[Problem statement] Using the data that follows, return exactly the lines from the one that contains "shutter > 0, shutter" through the one that contains "radians(degrees), 0.01, 5000", ends included.

[Given material]
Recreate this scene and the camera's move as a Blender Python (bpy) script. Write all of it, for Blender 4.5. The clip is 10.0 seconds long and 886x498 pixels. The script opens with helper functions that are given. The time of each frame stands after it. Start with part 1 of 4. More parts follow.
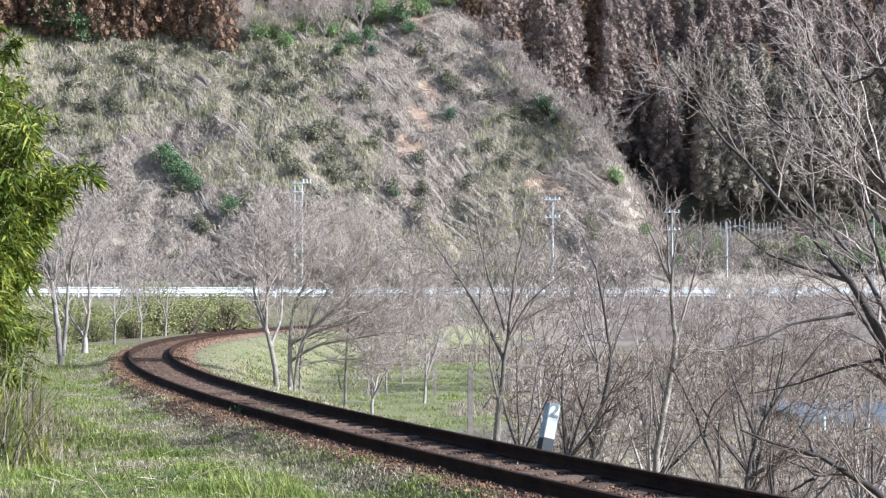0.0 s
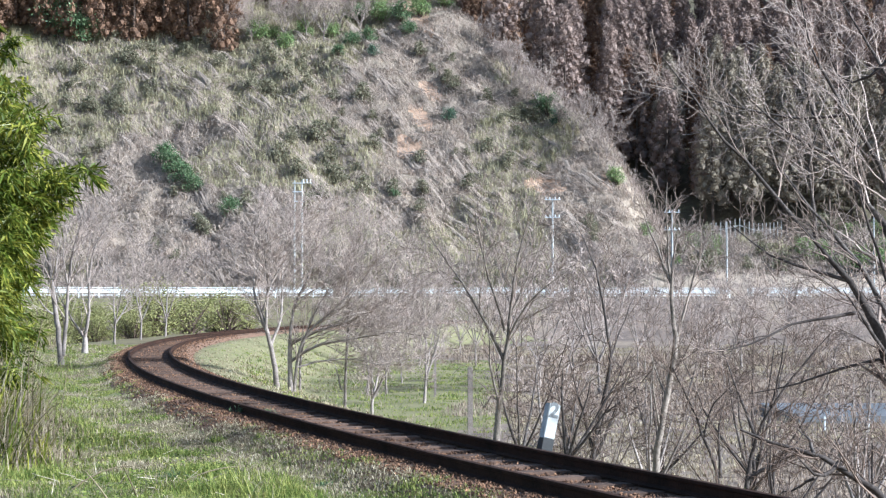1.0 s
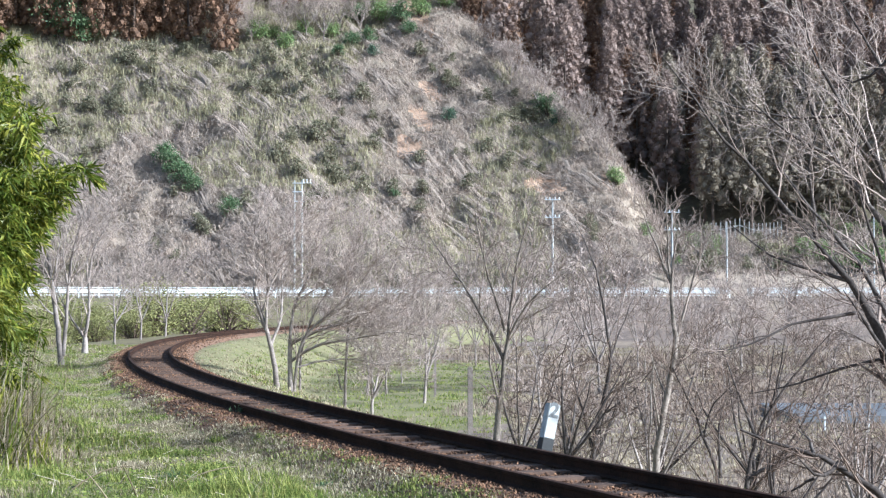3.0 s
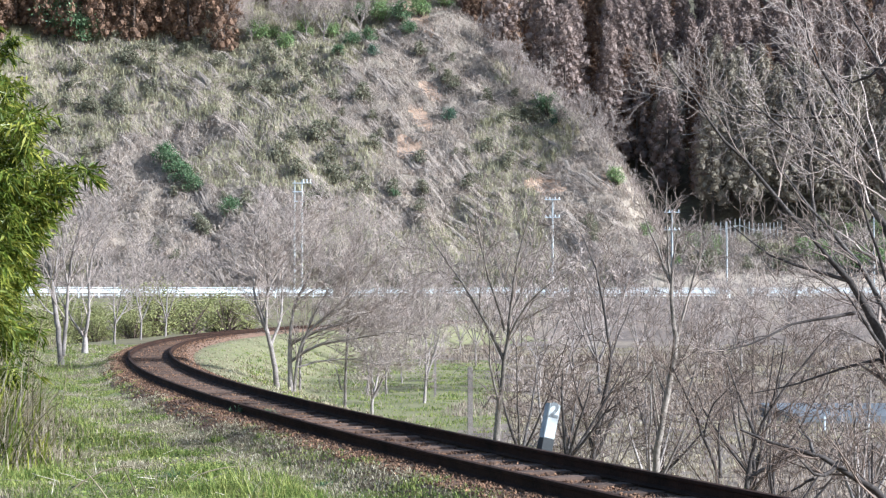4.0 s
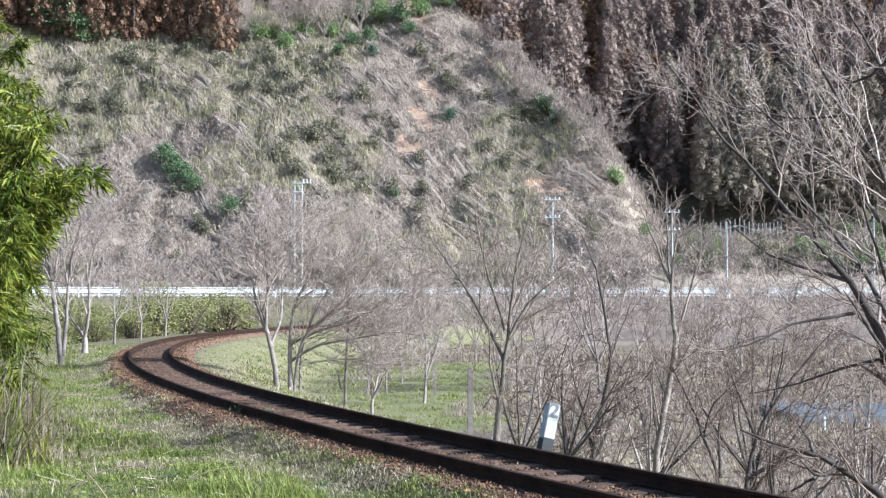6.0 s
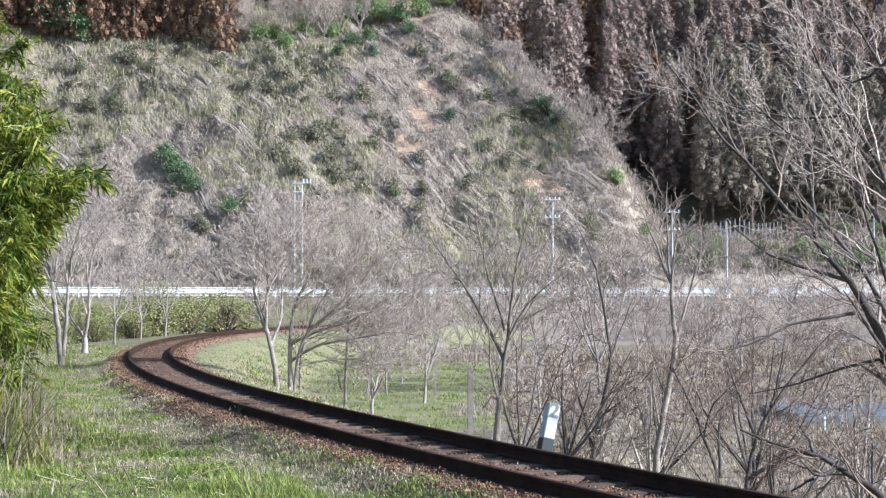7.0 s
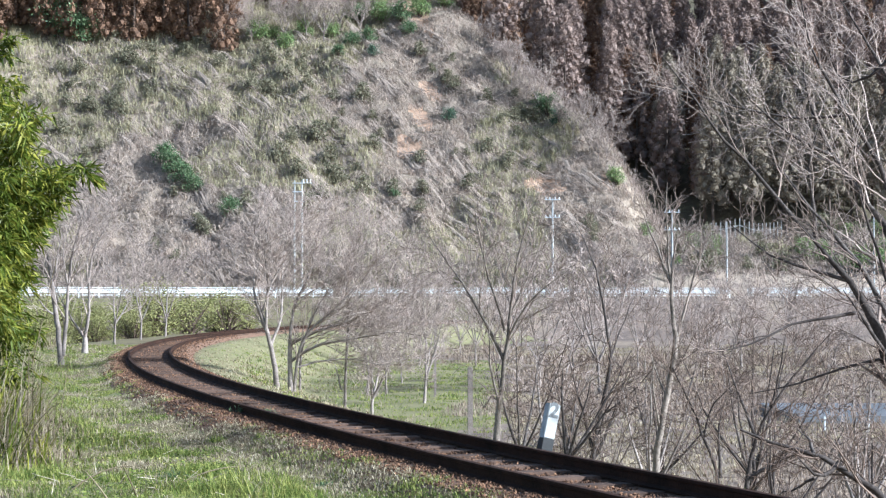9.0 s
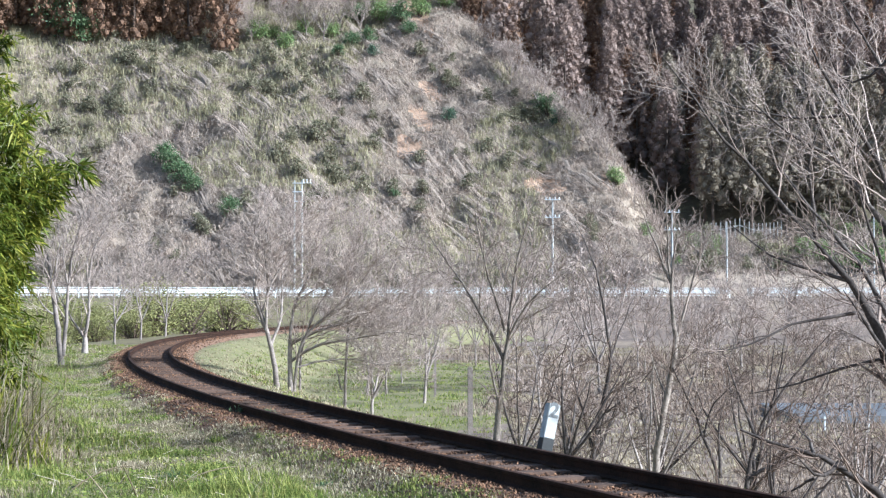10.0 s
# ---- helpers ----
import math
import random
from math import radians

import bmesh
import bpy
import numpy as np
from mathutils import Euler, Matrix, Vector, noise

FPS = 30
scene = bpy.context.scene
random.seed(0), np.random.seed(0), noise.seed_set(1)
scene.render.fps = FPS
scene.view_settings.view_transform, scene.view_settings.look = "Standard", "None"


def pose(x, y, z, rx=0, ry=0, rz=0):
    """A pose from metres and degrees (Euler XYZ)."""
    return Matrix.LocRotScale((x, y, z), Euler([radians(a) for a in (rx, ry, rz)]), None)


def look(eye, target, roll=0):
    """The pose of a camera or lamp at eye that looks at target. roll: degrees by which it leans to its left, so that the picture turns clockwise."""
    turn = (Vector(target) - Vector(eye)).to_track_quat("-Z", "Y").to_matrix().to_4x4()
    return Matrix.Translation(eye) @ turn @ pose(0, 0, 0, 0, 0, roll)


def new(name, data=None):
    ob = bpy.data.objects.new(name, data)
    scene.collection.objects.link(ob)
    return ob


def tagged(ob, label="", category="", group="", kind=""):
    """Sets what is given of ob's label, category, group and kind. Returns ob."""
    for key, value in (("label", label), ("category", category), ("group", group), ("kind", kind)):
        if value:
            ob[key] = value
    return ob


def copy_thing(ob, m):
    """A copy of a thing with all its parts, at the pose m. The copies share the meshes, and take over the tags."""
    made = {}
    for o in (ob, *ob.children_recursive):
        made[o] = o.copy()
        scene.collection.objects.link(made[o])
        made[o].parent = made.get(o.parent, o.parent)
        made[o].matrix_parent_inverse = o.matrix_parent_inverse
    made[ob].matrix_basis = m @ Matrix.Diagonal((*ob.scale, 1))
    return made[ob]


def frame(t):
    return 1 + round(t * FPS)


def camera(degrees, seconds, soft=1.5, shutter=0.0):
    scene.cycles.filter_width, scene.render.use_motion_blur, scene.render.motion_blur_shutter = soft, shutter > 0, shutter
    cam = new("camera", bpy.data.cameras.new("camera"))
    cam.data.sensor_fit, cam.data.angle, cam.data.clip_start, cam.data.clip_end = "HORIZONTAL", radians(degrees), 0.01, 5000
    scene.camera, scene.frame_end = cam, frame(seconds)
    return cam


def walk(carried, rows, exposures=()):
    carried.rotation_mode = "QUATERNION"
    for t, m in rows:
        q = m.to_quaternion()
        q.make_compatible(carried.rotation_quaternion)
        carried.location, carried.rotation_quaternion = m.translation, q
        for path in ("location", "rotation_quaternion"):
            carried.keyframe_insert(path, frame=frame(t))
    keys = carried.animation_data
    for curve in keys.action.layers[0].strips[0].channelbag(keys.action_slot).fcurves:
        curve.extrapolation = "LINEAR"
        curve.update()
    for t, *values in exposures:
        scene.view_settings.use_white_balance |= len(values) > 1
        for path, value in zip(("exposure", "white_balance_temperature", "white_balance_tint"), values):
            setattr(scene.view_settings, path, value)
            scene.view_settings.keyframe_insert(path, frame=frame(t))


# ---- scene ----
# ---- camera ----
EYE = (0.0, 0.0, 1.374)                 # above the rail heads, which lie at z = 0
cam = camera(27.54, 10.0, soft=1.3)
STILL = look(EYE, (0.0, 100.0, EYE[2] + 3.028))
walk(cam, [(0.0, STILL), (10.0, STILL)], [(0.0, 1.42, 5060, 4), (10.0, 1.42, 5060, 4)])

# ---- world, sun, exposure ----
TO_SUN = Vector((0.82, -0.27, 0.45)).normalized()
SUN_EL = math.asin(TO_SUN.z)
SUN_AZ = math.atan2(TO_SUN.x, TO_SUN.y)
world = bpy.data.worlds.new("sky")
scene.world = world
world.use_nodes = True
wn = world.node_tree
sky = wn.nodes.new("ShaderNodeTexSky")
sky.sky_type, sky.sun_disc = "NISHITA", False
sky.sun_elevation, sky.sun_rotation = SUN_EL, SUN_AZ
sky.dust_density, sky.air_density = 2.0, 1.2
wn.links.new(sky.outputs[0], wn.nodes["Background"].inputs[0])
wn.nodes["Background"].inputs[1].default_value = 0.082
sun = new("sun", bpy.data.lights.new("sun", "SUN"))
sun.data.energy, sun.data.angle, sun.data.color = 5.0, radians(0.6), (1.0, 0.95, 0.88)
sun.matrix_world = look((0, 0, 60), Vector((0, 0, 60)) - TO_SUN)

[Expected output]
    scene.cycles.filter_width, scene.render.use_motion_blur, scene.render.motion_blur_shutter = soft, shutter > 0, shutter
    cam = new("camera", bpy.data.cameras.new("camera"))
    cam.data.sensor_fit, cam.data.angle, cam.data.clip_start, cam.data.clip_end = "HORIZONTAL", radians(degrees), 0.01, 5000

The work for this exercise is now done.